# Extracted data
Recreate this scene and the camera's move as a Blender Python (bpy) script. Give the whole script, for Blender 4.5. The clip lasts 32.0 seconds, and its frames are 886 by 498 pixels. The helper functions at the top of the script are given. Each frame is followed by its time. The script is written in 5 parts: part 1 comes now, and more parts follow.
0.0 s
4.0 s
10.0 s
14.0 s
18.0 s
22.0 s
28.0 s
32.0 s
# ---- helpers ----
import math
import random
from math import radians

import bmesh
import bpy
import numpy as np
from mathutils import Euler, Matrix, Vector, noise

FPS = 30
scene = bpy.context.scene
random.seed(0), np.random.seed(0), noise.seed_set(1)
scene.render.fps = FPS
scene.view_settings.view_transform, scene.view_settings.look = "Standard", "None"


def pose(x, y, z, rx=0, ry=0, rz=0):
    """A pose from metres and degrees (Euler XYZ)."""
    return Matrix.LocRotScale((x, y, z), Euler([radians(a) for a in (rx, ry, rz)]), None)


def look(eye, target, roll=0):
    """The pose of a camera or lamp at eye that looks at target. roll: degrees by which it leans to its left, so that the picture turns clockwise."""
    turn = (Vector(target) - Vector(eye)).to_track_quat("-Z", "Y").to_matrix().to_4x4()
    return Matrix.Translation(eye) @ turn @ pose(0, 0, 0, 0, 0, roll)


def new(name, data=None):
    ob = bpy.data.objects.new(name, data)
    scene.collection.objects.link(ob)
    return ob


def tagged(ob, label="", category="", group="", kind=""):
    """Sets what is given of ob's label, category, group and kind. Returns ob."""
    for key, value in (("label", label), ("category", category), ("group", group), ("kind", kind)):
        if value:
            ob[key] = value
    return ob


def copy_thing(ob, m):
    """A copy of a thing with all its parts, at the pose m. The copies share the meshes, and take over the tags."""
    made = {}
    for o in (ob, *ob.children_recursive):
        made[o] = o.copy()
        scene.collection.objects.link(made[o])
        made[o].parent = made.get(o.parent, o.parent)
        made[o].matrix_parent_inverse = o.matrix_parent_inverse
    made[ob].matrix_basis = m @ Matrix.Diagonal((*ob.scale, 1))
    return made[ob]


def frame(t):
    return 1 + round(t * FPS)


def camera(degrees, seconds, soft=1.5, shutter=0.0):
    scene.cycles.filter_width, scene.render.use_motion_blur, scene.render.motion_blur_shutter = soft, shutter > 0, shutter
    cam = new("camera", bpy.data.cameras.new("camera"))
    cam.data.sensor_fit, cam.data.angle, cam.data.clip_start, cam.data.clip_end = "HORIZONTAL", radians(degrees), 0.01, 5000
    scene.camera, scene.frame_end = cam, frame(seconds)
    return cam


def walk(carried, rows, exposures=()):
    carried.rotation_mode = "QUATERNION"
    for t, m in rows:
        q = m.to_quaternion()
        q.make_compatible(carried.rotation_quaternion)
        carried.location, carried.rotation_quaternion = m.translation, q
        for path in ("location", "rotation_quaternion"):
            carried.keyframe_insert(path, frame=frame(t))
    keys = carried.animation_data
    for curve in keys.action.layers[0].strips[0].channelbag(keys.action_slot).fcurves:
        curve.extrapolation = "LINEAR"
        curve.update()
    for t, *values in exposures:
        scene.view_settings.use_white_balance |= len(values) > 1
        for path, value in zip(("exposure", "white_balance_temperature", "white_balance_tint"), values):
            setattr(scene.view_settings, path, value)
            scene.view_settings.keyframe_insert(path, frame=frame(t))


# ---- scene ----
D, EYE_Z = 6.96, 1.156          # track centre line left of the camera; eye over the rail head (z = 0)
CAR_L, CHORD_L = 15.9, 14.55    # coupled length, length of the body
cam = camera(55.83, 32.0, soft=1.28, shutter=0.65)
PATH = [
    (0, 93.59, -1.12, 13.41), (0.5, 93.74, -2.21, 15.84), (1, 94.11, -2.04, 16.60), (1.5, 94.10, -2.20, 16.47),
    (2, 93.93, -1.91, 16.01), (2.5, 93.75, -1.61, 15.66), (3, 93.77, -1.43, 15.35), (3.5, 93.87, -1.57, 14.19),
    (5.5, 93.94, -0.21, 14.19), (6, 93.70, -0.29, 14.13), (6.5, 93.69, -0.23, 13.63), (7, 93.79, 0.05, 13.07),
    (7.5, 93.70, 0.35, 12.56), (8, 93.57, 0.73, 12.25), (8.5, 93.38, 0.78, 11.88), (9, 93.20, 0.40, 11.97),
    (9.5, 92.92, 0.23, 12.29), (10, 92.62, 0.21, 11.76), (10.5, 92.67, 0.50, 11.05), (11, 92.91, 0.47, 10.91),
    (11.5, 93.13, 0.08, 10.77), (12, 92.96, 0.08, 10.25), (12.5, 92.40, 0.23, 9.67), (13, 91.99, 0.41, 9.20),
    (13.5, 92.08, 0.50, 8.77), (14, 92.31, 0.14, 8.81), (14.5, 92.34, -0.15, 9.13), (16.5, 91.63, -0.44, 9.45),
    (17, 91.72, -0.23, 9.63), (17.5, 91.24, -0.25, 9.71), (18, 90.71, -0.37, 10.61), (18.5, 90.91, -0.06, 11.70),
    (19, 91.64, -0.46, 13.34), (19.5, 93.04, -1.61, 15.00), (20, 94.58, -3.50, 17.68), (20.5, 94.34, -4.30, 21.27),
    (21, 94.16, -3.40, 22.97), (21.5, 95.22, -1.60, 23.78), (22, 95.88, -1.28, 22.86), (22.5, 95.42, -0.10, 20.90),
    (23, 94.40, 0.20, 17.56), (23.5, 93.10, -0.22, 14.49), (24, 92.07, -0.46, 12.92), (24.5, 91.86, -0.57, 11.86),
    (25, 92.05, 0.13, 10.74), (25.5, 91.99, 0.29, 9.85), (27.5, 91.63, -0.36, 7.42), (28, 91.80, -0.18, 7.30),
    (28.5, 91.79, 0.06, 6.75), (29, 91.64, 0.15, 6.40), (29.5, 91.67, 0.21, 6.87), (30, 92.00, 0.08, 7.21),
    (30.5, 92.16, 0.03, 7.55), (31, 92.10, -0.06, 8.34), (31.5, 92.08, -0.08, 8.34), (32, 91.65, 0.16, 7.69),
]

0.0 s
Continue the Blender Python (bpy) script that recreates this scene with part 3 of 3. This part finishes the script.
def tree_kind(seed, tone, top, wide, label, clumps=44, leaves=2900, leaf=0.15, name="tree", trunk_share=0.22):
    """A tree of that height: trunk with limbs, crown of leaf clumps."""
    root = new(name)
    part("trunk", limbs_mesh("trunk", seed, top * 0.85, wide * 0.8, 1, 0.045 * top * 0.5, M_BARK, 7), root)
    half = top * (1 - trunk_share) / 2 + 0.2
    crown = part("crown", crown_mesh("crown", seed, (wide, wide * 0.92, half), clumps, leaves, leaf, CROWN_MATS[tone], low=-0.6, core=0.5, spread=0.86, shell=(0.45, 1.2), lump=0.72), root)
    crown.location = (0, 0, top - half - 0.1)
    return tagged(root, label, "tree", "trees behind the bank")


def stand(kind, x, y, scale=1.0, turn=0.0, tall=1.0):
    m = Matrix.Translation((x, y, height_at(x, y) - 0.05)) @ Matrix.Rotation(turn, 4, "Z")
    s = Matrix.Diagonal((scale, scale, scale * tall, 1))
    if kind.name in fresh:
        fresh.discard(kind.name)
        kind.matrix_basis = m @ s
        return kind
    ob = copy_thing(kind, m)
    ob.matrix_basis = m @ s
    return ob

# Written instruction
Using the data above, output each line exactly.

# Task solution
Recreate this scene and the camera's move as a Blender Python (bpy) script. Give the whole script, for Blender 4.5. The clip lasts 32.0 seconds, and its frames are 886 by 498 pixels. The helper functions at the top of the script are given. Each frame is followed by its time. The script is written in 5 parts: part 1 comes now, and more parts follow.
0.0 s
4.0 s
10.0 s
14.0 s
18.0 s
22.0 s
28.0 s
32.0 s
# ---- helpers ----
import math
import random
from math import radians

import bmesh
import bpy
import numpy as np
from mathutils import Euler, Matrix, Vector, noise

FPS = 30
scene = bpy.context.scene
random.seed(0), np.random.seed(0), noise.seed_set(1)
scene.render.fps = FPS
scene.view_settings.view_transform, scene.view_settings.look = "Standard", "None"


def pose(x, y, z, rx=0, ry=0, rz=0):
    """A pose from metres and degrees (Euler XYZ)."""
    return Matrix.LocRotScale((x, y, z), Euler([radians(a) for a in (rx, ry, rz)]), None)


def look(eye, target, roll=0):
    """The pose of a camera or lamp at eye that looks at target. roll: degrees by which it leans to its left, so that the picture turns clockwise."""
    turn = (Vector(target) - Vector(eye)).to_track_quat("-Z", "Y").to_matrix().to_4x4()
    return Matrix.Translation(eye) @ turn @ pose(0, 0, 0, 0, 0, roll)


def new(name, data=None):
    ob = bpy.data.objects.new(name, data)
    scene.collection.objects.link(ob)
    return ob


def tagged(ob, label="", category="", group="", kind=""):
    """Sets what is given of ob's label, category, group and kind. Returns ob."""
    for key, value in (("label", label), ("category", category), ("group", group), ("kind", kind)):
        if value:
            ob[key] = value
    return ob


def copy_thing(ob, m):
    """A copy of a thing with all its parts, at the pose m. The copies share the meshes, and take over the tags."""
    made = {}
    for o in (ob, *ob.children_recursive):
        made[o] = o.copy()
        scene.collection.objects.link(made[o])
        made[o].parent = made.get(o.parent, o.parent)
        made[o].matrix_parent_inverse = o.matrix_parent_inverse
    made[ob].matrix_basis = m @ Matrix.Diagonal((*ob.scale, 1))
    return made[ob]


def frame(t):
    return 1 + round(t * FPS)


def camera(degrees, seconds, soft=1.5, shutter=0.0):
    scene.cycles.filter_width, scene.render.use_motion_blur, scene.render.motion_blur_shutter = soft, shutter > 0, shutter
    cam = new("camera", bpy.data.cameras.new("camera"))
    cam.data.sensor_fit, cam.data.angle, cam.data.clip_start, cam.data.clip_end = "HORIZONTAL", radians(degrees), 0.01, 5000
    scene.camera, scene.frame_end = cam, frame(seconds)
    return cam


def walk(carried, rows, exposures=()):
    carried.rotation_mode = "QUATERNION"
    for t, m in rows:
        q = m.to_quaternion()
        q.make_compatible(carried.rotation_quaternion)
        carried.location, carried.rotation_quaternion = m.translation, q
        for path in ("location", "rotation_quaternion"):
            carried.keyframe_insert(path, frame=frame(t))
    keys = carried.animation_data
    for curve in keys.action.layers[0].strips[0].channelbag(keys.action_slot).fcurves:
        curve.extrapolation = "LINEAR"
        curve.update()
    for t, *values in exposures:
        scene.view_settings.use_white_balance |= len(values) > 1
        for path, value in zip(("exposure", "white_balance_temperature", "white_balance_tint"), values):
            setattr(scene.view_settings, path, value)
            scene.view_settings.keyframe_insert(path, frame=frame(t))


# ---- scene ----
D, EYE_Z = 6.96, 1.156          # track centre line left of the camera; eye over the rail head (z = 0)
CAR_L, CHORD_L = 15.9, 14.55    # coupled length, length of the body
cam = camera(55.83, 32.0, soft=1.28, shutter=0.65)
PATH = [
    (0, 93.59, -1.12, 13.41), (0.5, 93.74, -2.21, 15.84), (1, 94.11, -2.04, 16.60), (1.5, 94.10, -2.20, 16.47),
    (2, 93.93, -1.91, 16.01), (2.5, 93.75, -1.61, 15.66), (3, 93.77, -1.43, 15.35), (3.5, 93.87, -1.57, 14.19),
    (5.5, 93.94, -0.21, 14.19), (6, 93.70, -0.29, 14.13), (6.5, 93.69, -0.23, 13.63), (7, 93.79, 0.05, 13.07),
    (7.5, 93.70, 0.35, 12.56), (8, 93.57, 0.73, 12.25), (8.5, 93.38, 0.78, 11.88), (9, 93.20, 0.40, 11.97),
    (9.5, 92.92, 0.23, 12.29), (10, 92.62, 0.21, 11.76), (10.5, 92.67, 0.50, 11.05), (11, 92.91, 0.47, 10.91),
    (11.5, 93.13, 0.08, 10.77), (12, 92.96, 0.08, 10.25), (12.5, 92.40, 0.23, 9.67), (13, 91.99, 0.41, 9.20),
    (13.5, 92.08, 0.50, 8.77), (14, 92.31, 0.14, 8.81), (14.5, 92.34, -0.15, 9.13), (16.5, 91.63, -0.44, 9.45),
    (17, 91.72, -0.23, 9.63), (17.5, 91.24, -0.25, 9.71), (18, 90.71, -0.37, 10.61), (18.5, 90.91, -0.06, 11.70),
    (19, 91.64, -0.46, 13.34), (19.5, 93.04, -1.61, 15.00), (20, 94.58, -3.50, 17.68), (20.5, 94.34, -4.30, 21.27),
    (21, 94.16, -3.40, 22.97), (21.5, 95.22, -1.60, 23.78), (22, 95.88, -1.28, 22.86), (22.5, 95.42, -0.10, 20.90),
    (23, 94.40, 0.20, 17.56), (23.5, 93.10, -0.22, 14.49), (24, 92.07, -0.46, 12.92), (24.5, 91.86, -0.57, 11.86),
    (25, 92.05, 0.13, 10.74), (25.5, 91.99, 0.29, 9.85), (27.5, 91.63, -0.36, 7.42), (28, 91.80, -0.18, 7.30),
    (28.5, 91.79, 0.06, 6.75), (29, 91.64, 0.15, 6.40), (29.5, 91.67, 0.21, 6.87), (30, 92.00, 0.08, 7.21),
    (30.5, 92.16, 0.03, 7.55), (31, 92.10, -0.06, 8.34), (31.5, 92.08, -0.08, 8.34), (32, 91.65, 0.16, 7.69),
]

0.0 s
Continue the Blender Python (bpy) script that recreates this scene with part 3 of 3. This part finishes the script.
def tree_kind(seed, tone, top, wide, label, clumps=44, leaves=2900, leaf=0.15, name="tree", trunk_share=0.22):
    """A tree of that height: trunk with limbs, crown of leaf clumps."""
    root = new(name)
    part("trunk", limbs_mesh("trunk", seed, top * 0.85, wide * 0.8, 1, 0.045 * top * 0.5, M_BARK, 7), root)
    half = top * (1 - trunk_share) / 2 + 0.2
    crown = part("crown", crown_mesh("crown", seed, (wide, wide * 0.92, half), clumps, leaves, leaf, CROWN_MATS[tone], low=-0.6, core=0.5, spread=0.86, shell=(0.45, 1.2), lump=0.72), root)
    crown.location = (0, 0, top - half - 0.1)
    return tagged(root, label, "tree", "trees behind the bank")


def stand(kind, x, y, scale=1.0, turn=0.0, tall=1.0):
    m = Matrix.Translation((x, y, height_at(x, y) - 0.05)) @ Matrix.Rotation(turn, 4, "Z")
    s = Matrix.Diagonal((scale, scale, scale * tall, 1))
    if kind.name in fresh:
        fresh.discard(kind.name)
        kind.matrix_basis = m @ s
        return kind
    ob = copy_thing(kind, m)
    ob.matrix_basis = m @ s
    return ob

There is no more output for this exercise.